The Historical Emergence and Social Separation of Slaughterhouses
The slaughterhouse emerged as a unique institution in the early 19th century as part of a larger transition from an agrarian to industrial system, accompanied by increased urbanisation, technological developments, and concern about public hygiene. The first public slaughterhouse appeared in France at the beginning of the 19th century and the French word abattoir was introduced to refer to a specific place where animals are slaughtered for human consumption.
The earliest reference to commercial slaughterhouses in the US dates back to 1662 in Springfield, Massachusetts. Concerns about slaughterhouses emerged shortly thereafter and in 1676, officials in New York City relocated slaughterhouses from densely populated parts of the city.
There was awareness in the 1800s of the moral effects of slaughtering animals where it was seen to educate these men in the practice of violence and cruelty and then have no restraint on the use of it. Such concerns combined with public health issues saw large, public slaughterhouses subsequently constructed outside city centres across London and Europe.
These constructions were, and are, nondescript—designed to look like any other factory. The geography and architecture of slaughterhouses served then, as they do now, to avoid a collective cultural guilt.
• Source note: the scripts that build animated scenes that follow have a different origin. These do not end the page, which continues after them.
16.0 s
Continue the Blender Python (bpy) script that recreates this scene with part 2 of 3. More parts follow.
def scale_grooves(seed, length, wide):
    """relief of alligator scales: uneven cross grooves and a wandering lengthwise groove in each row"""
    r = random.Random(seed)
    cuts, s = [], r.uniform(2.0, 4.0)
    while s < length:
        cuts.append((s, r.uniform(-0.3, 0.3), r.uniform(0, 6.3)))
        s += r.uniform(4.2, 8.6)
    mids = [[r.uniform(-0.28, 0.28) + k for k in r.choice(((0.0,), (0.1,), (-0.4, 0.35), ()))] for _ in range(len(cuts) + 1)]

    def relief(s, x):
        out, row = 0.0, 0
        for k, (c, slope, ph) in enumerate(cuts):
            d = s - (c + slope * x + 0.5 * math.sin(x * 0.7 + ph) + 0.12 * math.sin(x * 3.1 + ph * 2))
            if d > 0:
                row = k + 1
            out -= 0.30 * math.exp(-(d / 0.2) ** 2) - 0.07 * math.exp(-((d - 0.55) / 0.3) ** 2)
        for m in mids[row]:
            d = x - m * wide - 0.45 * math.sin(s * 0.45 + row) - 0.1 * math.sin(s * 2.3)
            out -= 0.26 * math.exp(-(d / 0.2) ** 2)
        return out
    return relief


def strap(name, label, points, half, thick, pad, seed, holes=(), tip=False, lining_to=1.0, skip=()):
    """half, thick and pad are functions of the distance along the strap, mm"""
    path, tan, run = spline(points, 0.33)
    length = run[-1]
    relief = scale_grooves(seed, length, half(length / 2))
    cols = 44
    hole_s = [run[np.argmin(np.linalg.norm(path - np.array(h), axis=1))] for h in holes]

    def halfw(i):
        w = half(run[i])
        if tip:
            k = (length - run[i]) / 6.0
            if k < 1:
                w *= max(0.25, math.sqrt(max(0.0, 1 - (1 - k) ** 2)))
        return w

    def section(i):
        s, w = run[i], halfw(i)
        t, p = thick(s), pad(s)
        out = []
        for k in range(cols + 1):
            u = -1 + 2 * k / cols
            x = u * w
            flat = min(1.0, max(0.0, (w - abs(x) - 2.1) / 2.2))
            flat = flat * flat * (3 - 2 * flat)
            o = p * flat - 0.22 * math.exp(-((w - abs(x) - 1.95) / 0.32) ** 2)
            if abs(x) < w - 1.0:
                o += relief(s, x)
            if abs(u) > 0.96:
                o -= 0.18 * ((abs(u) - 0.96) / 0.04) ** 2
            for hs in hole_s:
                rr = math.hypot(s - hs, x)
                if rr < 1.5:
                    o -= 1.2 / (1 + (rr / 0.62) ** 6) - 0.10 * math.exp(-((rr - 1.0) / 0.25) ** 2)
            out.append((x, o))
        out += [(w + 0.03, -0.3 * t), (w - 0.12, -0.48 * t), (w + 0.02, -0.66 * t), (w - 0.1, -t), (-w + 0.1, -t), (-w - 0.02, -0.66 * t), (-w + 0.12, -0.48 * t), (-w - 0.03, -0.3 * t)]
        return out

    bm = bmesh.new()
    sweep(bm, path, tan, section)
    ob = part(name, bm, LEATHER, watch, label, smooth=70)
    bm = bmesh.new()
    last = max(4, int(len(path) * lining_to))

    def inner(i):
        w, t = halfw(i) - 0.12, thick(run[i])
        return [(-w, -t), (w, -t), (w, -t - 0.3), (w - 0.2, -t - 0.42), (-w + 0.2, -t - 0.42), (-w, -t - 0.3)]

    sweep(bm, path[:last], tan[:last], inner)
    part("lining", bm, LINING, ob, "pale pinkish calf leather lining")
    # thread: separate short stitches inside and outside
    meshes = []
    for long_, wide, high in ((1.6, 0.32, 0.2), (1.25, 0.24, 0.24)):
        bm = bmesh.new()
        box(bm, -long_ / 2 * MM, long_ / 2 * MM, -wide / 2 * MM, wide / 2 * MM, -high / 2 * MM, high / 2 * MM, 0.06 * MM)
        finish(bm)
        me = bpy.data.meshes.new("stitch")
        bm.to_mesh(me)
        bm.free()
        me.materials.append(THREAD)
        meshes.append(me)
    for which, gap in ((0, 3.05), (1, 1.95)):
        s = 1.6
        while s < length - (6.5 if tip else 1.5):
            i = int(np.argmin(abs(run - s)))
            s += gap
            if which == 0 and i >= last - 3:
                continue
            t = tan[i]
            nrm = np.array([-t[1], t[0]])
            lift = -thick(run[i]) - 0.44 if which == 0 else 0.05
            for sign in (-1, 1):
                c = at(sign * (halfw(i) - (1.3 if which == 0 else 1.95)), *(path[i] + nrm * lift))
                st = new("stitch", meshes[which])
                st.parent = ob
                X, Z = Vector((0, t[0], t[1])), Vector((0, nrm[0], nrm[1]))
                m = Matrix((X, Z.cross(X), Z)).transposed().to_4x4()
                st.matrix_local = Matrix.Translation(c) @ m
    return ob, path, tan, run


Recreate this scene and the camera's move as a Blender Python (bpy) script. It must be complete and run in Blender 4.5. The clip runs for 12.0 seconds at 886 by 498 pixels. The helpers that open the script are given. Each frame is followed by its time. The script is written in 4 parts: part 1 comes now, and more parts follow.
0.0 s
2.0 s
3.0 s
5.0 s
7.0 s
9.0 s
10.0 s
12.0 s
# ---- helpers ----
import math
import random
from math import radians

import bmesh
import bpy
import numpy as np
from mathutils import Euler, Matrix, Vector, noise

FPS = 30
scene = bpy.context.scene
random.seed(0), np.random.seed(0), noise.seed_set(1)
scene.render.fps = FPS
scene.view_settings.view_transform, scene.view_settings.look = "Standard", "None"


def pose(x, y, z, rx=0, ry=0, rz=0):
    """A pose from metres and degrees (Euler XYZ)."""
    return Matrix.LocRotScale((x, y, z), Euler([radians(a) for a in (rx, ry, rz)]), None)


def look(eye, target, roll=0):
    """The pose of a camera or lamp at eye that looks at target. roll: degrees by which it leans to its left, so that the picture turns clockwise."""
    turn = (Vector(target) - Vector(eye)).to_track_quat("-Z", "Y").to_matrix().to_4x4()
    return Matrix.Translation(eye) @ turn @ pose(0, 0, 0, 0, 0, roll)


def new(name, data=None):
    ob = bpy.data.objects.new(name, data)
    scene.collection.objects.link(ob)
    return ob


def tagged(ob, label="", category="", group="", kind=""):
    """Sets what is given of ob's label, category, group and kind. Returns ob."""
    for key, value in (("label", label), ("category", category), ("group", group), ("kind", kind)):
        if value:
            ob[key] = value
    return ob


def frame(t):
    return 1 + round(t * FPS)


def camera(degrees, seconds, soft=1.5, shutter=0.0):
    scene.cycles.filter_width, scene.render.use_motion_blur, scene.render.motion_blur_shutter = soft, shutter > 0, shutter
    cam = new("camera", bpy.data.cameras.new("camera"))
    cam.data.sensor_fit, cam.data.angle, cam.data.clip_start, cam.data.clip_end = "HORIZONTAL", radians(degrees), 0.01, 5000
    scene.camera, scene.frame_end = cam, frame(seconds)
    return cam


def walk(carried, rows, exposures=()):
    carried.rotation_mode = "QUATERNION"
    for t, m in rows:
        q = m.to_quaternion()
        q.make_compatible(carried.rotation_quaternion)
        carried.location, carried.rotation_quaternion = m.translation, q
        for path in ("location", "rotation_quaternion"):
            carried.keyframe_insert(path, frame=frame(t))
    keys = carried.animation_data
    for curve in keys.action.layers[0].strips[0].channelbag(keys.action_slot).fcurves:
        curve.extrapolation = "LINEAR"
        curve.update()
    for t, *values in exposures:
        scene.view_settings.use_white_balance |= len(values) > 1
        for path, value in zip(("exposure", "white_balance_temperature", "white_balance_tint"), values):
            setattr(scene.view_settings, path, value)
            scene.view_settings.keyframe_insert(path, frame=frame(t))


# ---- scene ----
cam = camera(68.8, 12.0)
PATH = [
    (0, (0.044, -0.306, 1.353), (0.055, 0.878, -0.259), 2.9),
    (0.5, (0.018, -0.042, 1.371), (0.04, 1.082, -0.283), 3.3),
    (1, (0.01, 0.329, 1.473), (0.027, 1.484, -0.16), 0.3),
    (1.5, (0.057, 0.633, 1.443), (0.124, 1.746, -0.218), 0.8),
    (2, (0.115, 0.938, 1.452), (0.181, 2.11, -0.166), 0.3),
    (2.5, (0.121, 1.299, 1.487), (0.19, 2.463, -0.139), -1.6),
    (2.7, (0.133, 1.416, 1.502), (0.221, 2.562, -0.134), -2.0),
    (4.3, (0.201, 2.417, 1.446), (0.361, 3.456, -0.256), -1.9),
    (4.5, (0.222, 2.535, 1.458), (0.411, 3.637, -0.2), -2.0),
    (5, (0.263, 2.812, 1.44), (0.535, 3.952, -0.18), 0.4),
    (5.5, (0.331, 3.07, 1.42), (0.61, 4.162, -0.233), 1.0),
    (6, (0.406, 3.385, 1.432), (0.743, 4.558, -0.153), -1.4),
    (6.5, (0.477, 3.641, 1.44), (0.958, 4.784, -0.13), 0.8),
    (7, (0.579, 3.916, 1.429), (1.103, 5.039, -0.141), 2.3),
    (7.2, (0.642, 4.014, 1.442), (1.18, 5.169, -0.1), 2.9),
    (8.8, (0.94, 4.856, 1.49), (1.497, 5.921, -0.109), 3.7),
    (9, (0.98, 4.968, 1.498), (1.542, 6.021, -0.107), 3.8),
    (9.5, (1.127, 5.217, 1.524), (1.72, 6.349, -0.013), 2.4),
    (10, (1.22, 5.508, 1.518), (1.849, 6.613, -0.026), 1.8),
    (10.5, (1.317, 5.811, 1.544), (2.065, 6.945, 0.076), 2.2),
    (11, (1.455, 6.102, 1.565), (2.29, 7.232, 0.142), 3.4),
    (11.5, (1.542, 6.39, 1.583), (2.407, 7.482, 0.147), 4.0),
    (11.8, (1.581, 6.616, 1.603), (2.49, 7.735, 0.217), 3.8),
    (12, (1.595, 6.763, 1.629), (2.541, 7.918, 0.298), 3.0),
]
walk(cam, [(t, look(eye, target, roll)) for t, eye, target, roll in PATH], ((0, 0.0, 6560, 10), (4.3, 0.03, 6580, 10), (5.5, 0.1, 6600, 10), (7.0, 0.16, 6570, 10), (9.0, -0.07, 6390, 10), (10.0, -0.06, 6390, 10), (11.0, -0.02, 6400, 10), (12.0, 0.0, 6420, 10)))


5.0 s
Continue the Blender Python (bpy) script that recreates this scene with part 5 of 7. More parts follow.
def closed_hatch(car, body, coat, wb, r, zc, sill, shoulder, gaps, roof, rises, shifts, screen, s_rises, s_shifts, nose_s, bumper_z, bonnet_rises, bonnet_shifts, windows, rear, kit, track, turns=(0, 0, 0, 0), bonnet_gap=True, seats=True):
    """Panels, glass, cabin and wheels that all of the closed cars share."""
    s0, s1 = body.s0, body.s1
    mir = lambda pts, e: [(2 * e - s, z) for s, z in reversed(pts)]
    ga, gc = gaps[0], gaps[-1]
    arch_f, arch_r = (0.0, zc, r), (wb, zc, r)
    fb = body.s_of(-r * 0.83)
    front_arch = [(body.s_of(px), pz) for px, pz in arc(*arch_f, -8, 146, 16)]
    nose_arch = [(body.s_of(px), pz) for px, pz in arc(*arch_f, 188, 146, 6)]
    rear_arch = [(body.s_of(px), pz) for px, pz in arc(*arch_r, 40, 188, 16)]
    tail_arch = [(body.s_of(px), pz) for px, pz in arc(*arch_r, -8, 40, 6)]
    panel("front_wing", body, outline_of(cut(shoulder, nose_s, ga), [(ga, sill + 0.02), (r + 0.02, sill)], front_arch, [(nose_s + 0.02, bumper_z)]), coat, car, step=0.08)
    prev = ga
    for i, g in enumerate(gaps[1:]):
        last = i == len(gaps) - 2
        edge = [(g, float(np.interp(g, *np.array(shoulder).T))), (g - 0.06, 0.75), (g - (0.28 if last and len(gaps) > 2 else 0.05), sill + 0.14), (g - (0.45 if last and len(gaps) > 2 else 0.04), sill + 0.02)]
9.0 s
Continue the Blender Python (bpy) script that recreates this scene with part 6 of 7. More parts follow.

This separation of the public from the slaughter of animals they consume developed into a hyper-separated state with the industrialisation of animal slaughter which we still see today. The separation is so vast and is inextricably advanced by clever marketing that people today do not even make the cognitive connection between the plastic package lifted in the supermarket once being a functional body part of a living animal whose life was taken by force.